Thursday, September 15, 2011

Rangers: Taxing our patience

Will the monetary shenanigans at Ibrox never end?

On and on rumble the ramifications of Rangers' apparent fiscal folly in seasons gone by.

Will the emboldened taxman or the jilted Martin Bain get in the killer blow?

Craig Whyte has brought bad PR, repetitive answers to pressing questions and Gordon Smith to Govan. But does he bring the financial fortitude necessary to steer a steady course through turbulent waters?

We don't know.

The Martin Bain saga offers a mild diversion. Always struck me as a bit of an arse did the well groomed Martin. Now he's got a well groomed axe to grind. Maybe still an arse, he now feels hard done by and wants his dosh.

To which The Proclaimers might reply: "Get in line son, there's five million waiting."

Still, Fred Goodwin got a pay off and I'm sure Fred wasn't entirely to blame for the gargantuan collapse of one of Scotland's proudest institutions either.

Sideshow Bain aside, the tax question - a series of questions now - looms ever larger.

If I have to pay tax on my ever modest renumeration then a company with Rangers' klout should effing well pay their share as well. Simples.

I would also hope that action would be taken against those in power at Ibrox who sanctioned this accounting chicanery and anyone who knowingly benefited from the practices that were in place.

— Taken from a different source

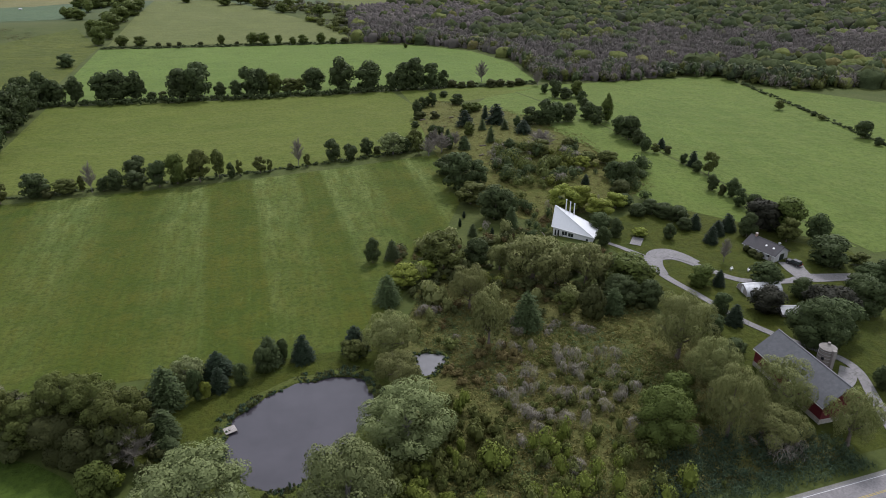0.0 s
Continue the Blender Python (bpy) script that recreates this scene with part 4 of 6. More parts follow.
MARSH_TREES = [
    ("la", 59.8, 145.9, 7.2, 10.9),
    ("wi", 22.4, 141.0, 13.0, 12.0),
    ("wi", 22.2, 129.5, 10.5, 8.0),
    ("po", 20.3, 109.3, 19.1, 13.8),
    ("la", 85.4, 147.0, 5.3, 7.8),
    ("sh", 78.5, 145.8, 7.1, 9.9),
    ("ol", 71.7, 148.9, 5.6, 7.6),
    ("wi", 90.9, 123.4, 15.6, 17.9),
    ("wi", 89.7, 107.8, 12.3, 15.3),
    ("wi", 85.5, 95.2, 10.9, 16.6),
    ("wi", 100.7, 98.7, 12.3, 13.8),
    ("wi", 93.2, 91.1, 12.4, 9.2),
    ("wi", 108.5, 87.2, 10.7, 13.4),
    ("gr", 71.8, 97.6, 12.6, 13.0),
    ("dk", 89.8, 151.5, 10.5, 8.3),
    ("dk", 96.4, 147.7, 7.9, 7.9),
    ("gr", 81.3, 108.0, 7.6, 7.6),
    ("co", 114.1, 133.9, 4.2, 6.1),
    ("dk", 113.8, 139.5, 5.0, 6.2),
    ("dk", 106.1, 122.1, 5.4, 3.9),
    ("dk", 106.5, 131.7, 5.0, 5.0),
]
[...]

Of the enigma that is Craig Whyte I know not what to say. Except that it seems to me if he was in the running for 'business brain of the year' he'd not have bought Rangers at this moment in their history. You'd be wary of buying a used car off David Murray right now.

Truthfully though my own finances - rendered less than complex due to a distinct lack of funds - bore me stiff. Trying to engage with the accounts of a football club I don't support is not really my cup of tea. I lack the basic maths to go in for forensic accountancy.

It does confirm, coupled with yet more dire warnings this week about the SPL finances in general, my view that Scottish sport would benefit from a journalist like The Guardian's David Conn.

BBC Scotland's business editor Douglas Fraser had a go this week but, as Iain Hepburn has blogged, the Scottish football media isn't fit for purpose on these issues.

Then, of course, there are the supporters left bemused and befuddled by a crisis that is not of their making.

Thefootyblog.net covered this yesterday. The fans have my sympathy. They won't have the sympathy of everyone. I've got some experience of being a fan staring down this particular corridor of uncertainty. It's very unpleasant.

Realistically, I think, Rangers are going nowhere. There might well be a journey into administration, a temporary diminishing of those once great powers.

But if you're hoping that Rangers are about to disappear forever then you're likely to be as disappointed as Martin Bain is when he spills his moisturiser.

Rangers and the ten point deduction


Just for fun. If Rangers were to go into administration they'd automatically lose ten points under the SPL rules on such matters.

So I thought I'd take a hypothetical delve into seasons past and see where a similar deduction would have left the club over the last ten years.

2010/11 - Rangers were champions
Minus ten points Rangers would have finished second, 9 behind Celtic and 20 ahead of Hearts
2009/10 - Champions
2nd, 4 behind Celtic and 14 ahead of Dundee United
2008/09 - Champions
2nd, 6 behind Celtic and 15 ahead of Hearts
2007/08 - Runners-up
2nd, 13 behind Celtic and 16 ahead of Hearts
2006/07 - Runners-up
3rd, 22 points behind Celtic, 3 behind Aberdeen and 1 point ahead of Hearts
2005/06 - Third
3rd, 28 points behind Celtic, 11 behind Hearts and 7 points ahead of Hibs
2004/05 - Champions
2nd, 9 behind Celtic and 22 ahead of Hibs
2003/04 - Runners-up
2nd, 27 points behind Celtic and 3 ahead of Hearts
2002/03 - Champions
2nd, 10 points behind Celtic and 24 ahead of Hearts
2001/02 - Runners-up
2nd, 32 points behind Celtic and 17 ahead of Livingston

If we go back to 1999/00 a ten point deduction would still have seen Rangers win the SPL by 11 points.

This is overly simplistic. Depending on what was involved in any administration it could cause far deeper problems than simply the loss of ten points and involve a far greater weakening of Rangers' strength.

But history shows they've a long way to fall before they crash land amidst the chasing pack.

There is also an argument that in seasons past Rangers have enjoyed a false supremacy by spending money they just didn't have. That they cheated.

I'm not without sympathy for that line of reasoning. But if modern football was to make living beyond your means a hanging offence we'd need to regenerate Albert Pierrepoint to deal with the guilty.